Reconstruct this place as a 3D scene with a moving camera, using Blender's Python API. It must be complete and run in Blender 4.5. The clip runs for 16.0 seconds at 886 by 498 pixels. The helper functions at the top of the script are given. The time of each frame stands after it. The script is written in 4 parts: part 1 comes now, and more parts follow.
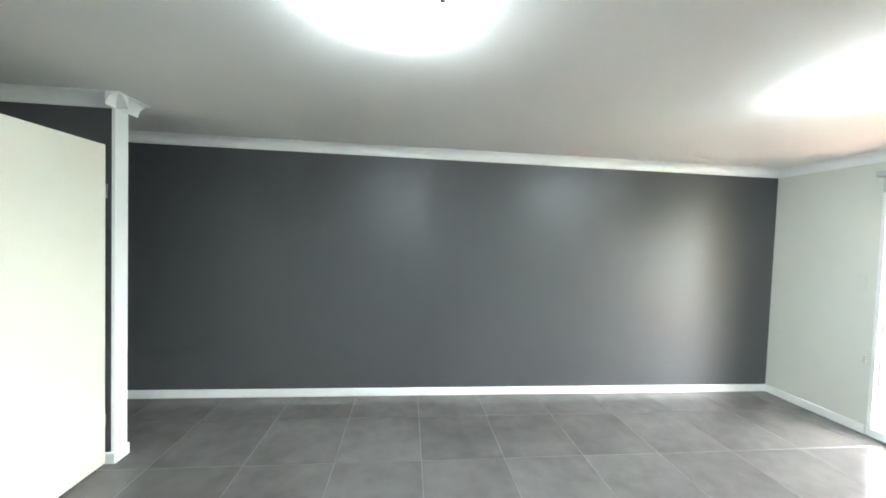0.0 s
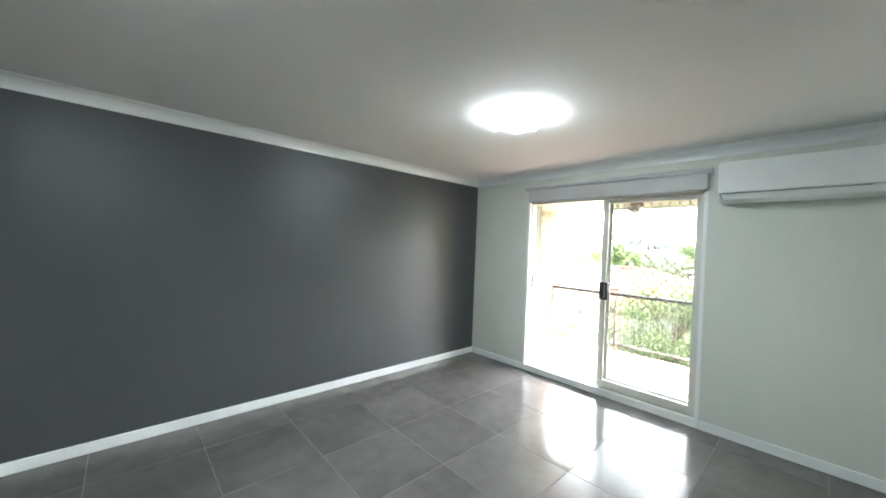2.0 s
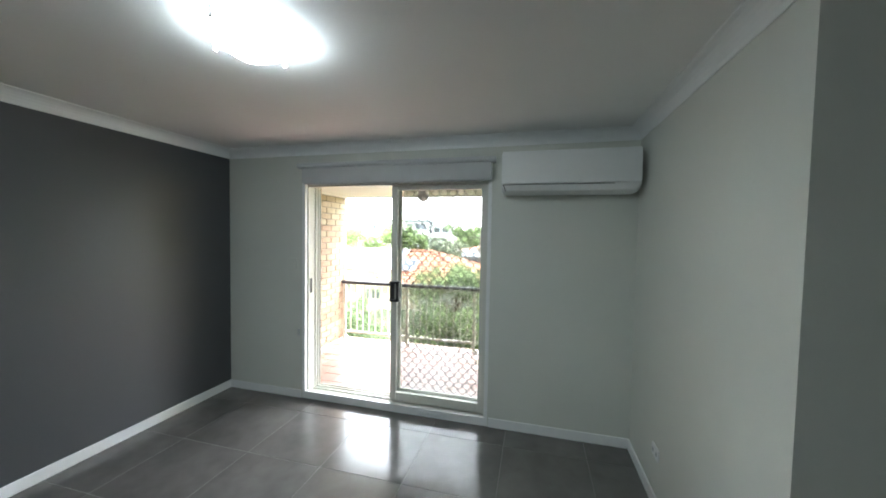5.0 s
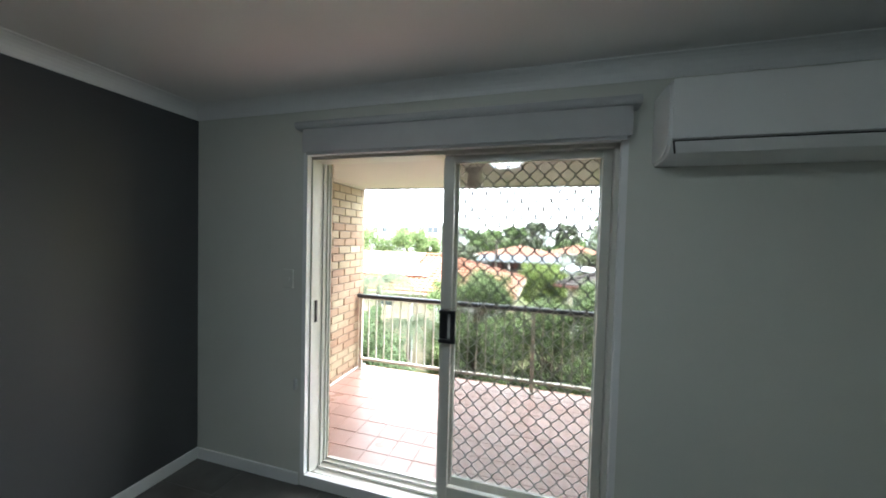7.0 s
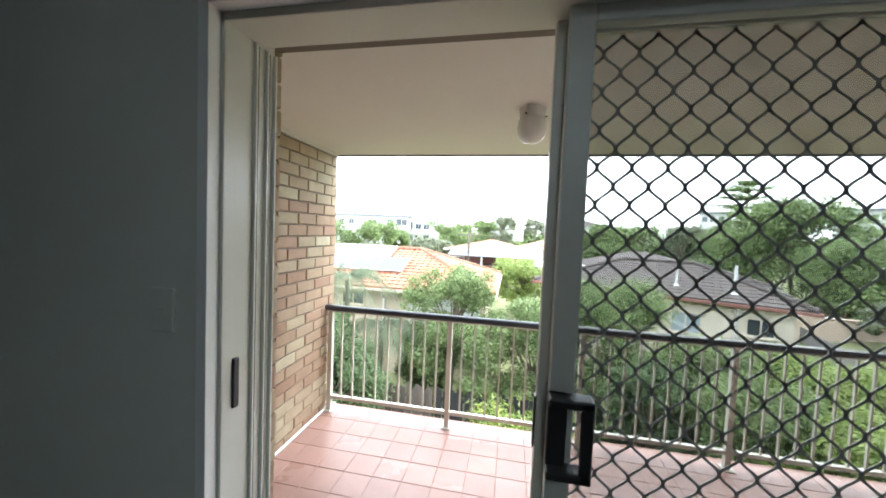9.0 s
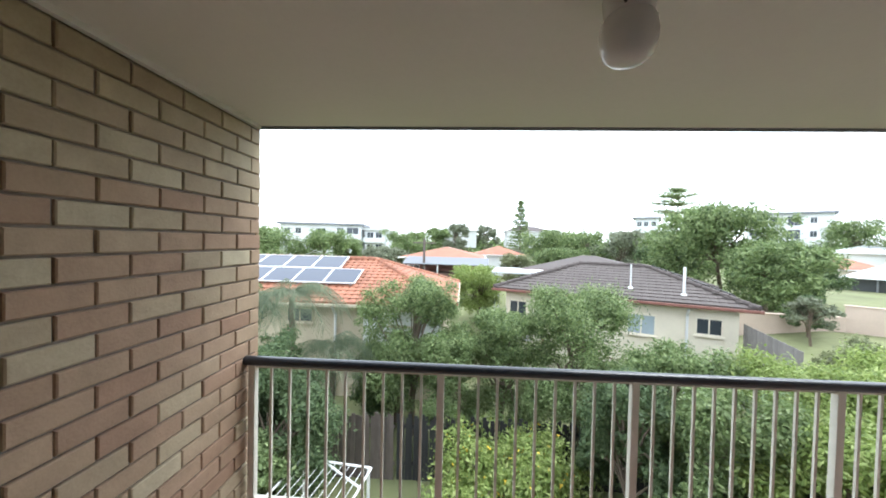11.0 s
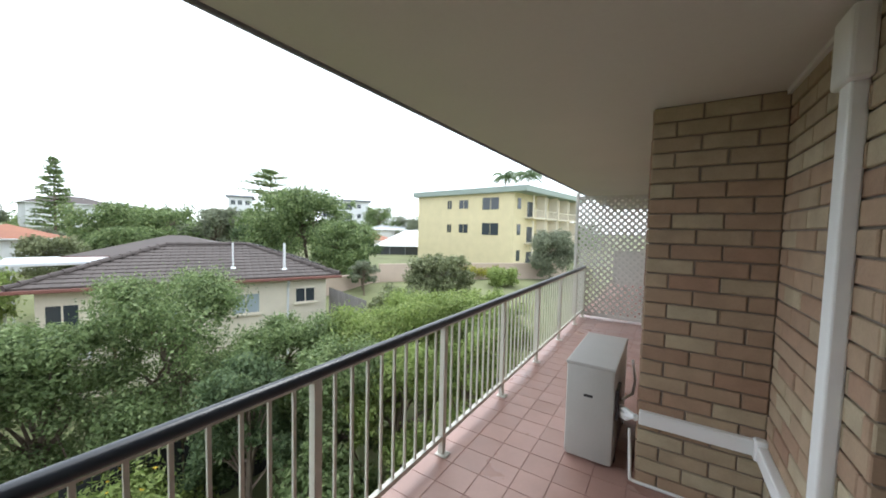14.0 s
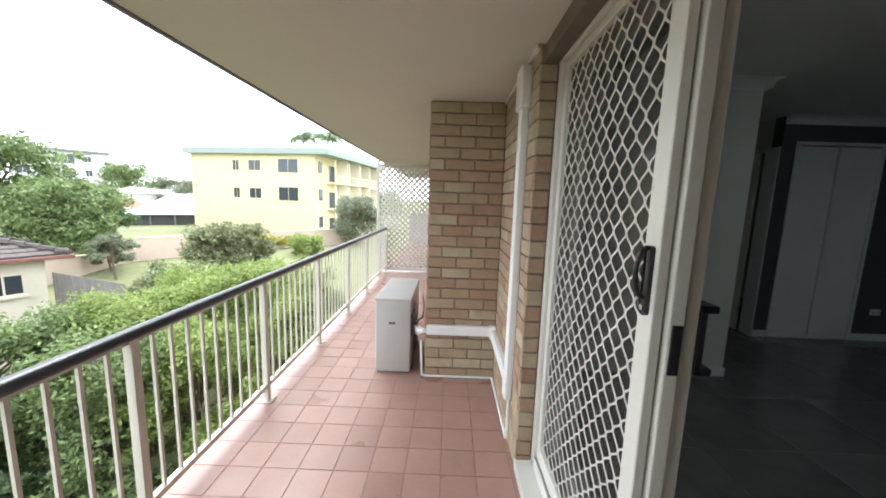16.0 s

* [What is asked]: Copy the data character for character, but drop all pictures from the copy.

* [Exercise answer]:
Reconstruct this place as a 3D scene with a moving camera, using Blender's Python API. It must be complete and run in Blender 4.5. The clip runs for 16.0 seconds at 886 by 498 pixels. The helper functions at the top of the script are given. The time of each frame stands after it. The script is written in 4 parts: part 1 comes now, and more parts follow.
0.0 s
2.0 s
5.0 s
7.0 s
9.0 s
11.0 s
14.0 s
16.0 s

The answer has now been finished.